Canadian Geese are easily subverted. I have a couple nesting pairs living here year-round. All they need is fresh water, fresh lawn, safety from predators and they will happily renounce their Canadian citizenship. Or maybe it's the weather.
Beavers don't care a lick about borders. Mercs, the lot of 'em.
The only surprise is that the burrowing rodent is one people actually find "cute". As a refugee from 30+ years in the telecom/cable industry, I can tell you that gophers are the reigning champ of buried cable issues.
First we buried insulated cable - they would chew right through it.
Next we tried armored ('armoured' across 'the pond') cable, but they would chew to that and then short out the grounding of the cable.
Last I saw was a double-armored cable - outer PVC, then flexible metal conduit that electrically 'floated' followed by more PVC-type stuff insulating yet another flexible metal shield, then the actual sheath of the cables (twisted pair, coax, fiber, et al)!
The second most common cause of a cable break was an IWBH - Idiot With Backhoe...
Here in Northern California, ground squirrels are the winner in that sweepstakes, followed by rabbits, and then the ubiquitous (and ravenous) Backhoe Beast.
There are a few critters that are dangerous to Humans working on these things out in the field ... Here in N. Ca, Black Widow spiders, rattlesnakes and deer ticks top the list.
"Idiot With Backhoe..."
We've had that problem here in Australia with the NBN, several times.
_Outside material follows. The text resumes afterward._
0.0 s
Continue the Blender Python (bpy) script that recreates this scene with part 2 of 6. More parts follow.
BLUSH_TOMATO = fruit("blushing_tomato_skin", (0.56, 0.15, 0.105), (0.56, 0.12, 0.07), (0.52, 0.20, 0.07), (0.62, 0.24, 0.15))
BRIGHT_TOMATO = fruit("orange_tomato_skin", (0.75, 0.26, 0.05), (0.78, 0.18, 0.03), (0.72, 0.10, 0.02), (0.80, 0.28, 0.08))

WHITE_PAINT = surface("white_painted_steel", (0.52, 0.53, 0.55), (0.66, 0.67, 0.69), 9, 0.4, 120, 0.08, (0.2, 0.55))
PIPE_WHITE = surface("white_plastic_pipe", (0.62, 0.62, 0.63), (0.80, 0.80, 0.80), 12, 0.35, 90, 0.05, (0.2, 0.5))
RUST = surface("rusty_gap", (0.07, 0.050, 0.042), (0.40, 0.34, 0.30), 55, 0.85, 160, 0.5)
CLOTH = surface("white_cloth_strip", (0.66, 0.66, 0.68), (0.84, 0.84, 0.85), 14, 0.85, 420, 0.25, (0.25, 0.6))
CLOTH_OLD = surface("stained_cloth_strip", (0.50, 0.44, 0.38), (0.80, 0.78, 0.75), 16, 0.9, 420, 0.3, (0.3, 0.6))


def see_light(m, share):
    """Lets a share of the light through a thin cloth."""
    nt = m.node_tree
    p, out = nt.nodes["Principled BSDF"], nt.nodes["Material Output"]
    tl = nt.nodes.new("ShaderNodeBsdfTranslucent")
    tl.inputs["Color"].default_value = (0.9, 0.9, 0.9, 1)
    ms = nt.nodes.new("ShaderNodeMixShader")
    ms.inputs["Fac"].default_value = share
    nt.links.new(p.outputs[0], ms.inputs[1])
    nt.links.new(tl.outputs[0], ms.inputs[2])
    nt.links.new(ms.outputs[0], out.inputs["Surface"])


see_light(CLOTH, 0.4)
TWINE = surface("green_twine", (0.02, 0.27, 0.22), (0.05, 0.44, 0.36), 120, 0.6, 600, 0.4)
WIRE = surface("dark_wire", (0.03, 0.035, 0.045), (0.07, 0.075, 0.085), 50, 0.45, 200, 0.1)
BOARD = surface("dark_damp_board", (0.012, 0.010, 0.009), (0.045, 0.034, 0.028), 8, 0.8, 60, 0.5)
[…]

The last time that it happened - less than 6 months ago, we had intermittent problems and slow data transfer speeds for almost 4 weeks, as the technicians had to repair the Optical Fibre lines, one at a time, as well as use redundant links just to get the towns on the lines a basic connection. Currently it's working great, thankfully. I just hope that we don't have any problems for the next couple of years.
We had a site go down because of rodent infestation in the room where the FOBOT is.
Before leaving, we told the building manager to get an exterminator in ASAP because, judging from the size (and quantity) of the rat poo, it was not a "small thing". Did he listen? Heck, no, he did not.
Guess what happened? The next day, the same link went down.
He got the message (and the bill for BOTH repairs) and got an exterminator in BEFORE the repairs were completed.